Ex-coroner John Owen jailed for five years for £1m theft
The former coroner for Carmarthenshire who stole £1m from a dead man's estate to "prop up" his struggling law firm has been jailed for five years.
John Owen, 79, from Llandeilo, stole the money from farmer John Williams after being made executor of his will.
Cardiff Crown Court heard Owen had been a "pillar of the community" but his reputation was ruined when his crimes were revealed.
He previously admitted 17 counts of theft and false accounting.
The court heard Mr Williams, from Llangadog, died a bachelor in 1997 with no immediate family and his farm was sold.
Three executors were named but two died, leaving solicitor Owen the sole trustee of the estate.
Janet McDonald, prosecuting, said Owen dishonestly claimed the money, which had been intended for charity, between 2003 and 2011 by billing for work he did not do.
His company had got into financial difficulty and he used the money to keep it going, the court heard.
Owen was only found out when one of his employees, Pauline Mainwaring, contacted the Solicitors Regulation Authority concerned about the "alarming rate" in which money was disappearing from Mr Williams's account.
Ms McDonald said there was no record of what Owen did with the £1m, but his colleagues said he had led an "extravagant lifestyle" even when his firm was struggling.
Peter Rouch QC, defending, said Owen had carried out his work as a solicitor, and later as coroner "impeccably and in an exemplary manner" for 43 years.
But his company began to struggle because the system of billing clients was haphazard, he regularly undercharged for work and was reluctant to let staff go.
He said Owen, who has previously had treatment for prostate cancer, was "deeply ashamed" of his actions because of the damage caused to his community and his profession.
'Fall from grace'
Judge Stephen Hopkins QC said the solicitor had used his position of responsibility to steal half of the bequeathed amount from Mr Williams's estate.
"Your fall from grace has been spectacular," he said.
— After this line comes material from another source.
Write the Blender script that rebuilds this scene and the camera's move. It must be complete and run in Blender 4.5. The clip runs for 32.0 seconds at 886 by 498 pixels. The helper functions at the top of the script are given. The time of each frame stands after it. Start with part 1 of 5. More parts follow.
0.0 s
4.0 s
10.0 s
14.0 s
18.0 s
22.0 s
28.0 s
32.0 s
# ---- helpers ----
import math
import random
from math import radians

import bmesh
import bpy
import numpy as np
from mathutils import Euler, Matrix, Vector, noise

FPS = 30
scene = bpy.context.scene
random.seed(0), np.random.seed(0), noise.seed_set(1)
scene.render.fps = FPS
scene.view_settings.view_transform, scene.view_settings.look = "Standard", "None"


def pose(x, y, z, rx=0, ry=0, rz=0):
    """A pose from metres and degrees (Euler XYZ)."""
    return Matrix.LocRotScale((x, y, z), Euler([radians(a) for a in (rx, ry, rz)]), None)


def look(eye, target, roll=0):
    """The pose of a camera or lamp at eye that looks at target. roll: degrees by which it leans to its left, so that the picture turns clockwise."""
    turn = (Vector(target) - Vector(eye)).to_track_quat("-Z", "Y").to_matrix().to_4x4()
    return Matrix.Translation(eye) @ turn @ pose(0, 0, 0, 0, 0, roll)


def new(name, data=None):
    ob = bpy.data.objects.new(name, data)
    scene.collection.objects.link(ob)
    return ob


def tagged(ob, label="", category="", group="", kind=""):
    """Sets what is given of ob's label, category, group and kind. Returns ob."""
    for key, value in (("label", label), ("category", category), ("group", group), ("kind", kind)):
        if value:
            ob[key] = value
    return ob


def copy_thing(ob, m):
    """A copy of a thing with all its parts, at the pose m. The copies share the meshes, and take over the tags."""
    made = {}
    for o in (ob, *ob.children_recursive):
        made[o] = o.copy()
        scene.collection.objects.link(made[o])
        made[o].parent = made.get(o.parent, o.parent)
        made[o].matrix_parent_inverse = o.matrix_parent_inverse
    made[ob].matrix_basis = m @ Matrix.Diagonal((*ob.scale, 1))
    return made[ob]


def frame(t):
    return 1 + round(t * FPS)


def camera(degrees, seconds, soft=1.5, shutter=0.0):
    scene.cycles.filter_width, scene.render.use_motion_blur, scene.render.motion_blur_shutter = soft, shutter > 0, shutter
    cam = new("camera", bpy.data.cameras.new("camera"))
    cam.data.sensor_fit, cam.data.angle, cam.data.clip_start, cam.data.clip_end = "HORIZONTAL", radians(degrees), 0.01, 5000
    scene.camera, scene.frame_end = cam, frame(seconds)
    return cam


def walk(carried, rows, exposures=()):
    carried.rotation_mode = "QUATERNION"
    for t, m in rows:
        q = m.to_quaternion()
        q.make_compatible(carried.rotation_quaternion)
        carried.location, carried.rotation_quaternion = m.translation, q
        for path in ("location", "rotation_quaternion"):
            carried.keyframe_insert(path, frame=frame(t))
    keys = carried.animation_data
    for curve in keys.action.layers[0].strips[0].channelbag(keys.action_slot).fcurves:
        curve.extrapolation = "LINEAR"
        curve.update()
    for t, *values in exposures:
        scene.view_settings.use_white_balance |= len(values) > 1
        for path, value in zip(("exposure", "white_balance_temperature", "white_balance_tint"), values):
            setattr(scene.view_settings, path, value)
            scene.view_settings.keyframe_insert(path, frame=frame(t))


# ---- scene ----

"You have lost your professional standing and your good name. You owed a duty of utmost good faith to your client and you were in breach of trust, damaging not only your victim but also your colleagues and profession at large."
An application to recover some of the stolen money was made for £125,868.36 under the Proceeds of Crime Act.
The court heard Owen and his wife had sold their home to help repay the money.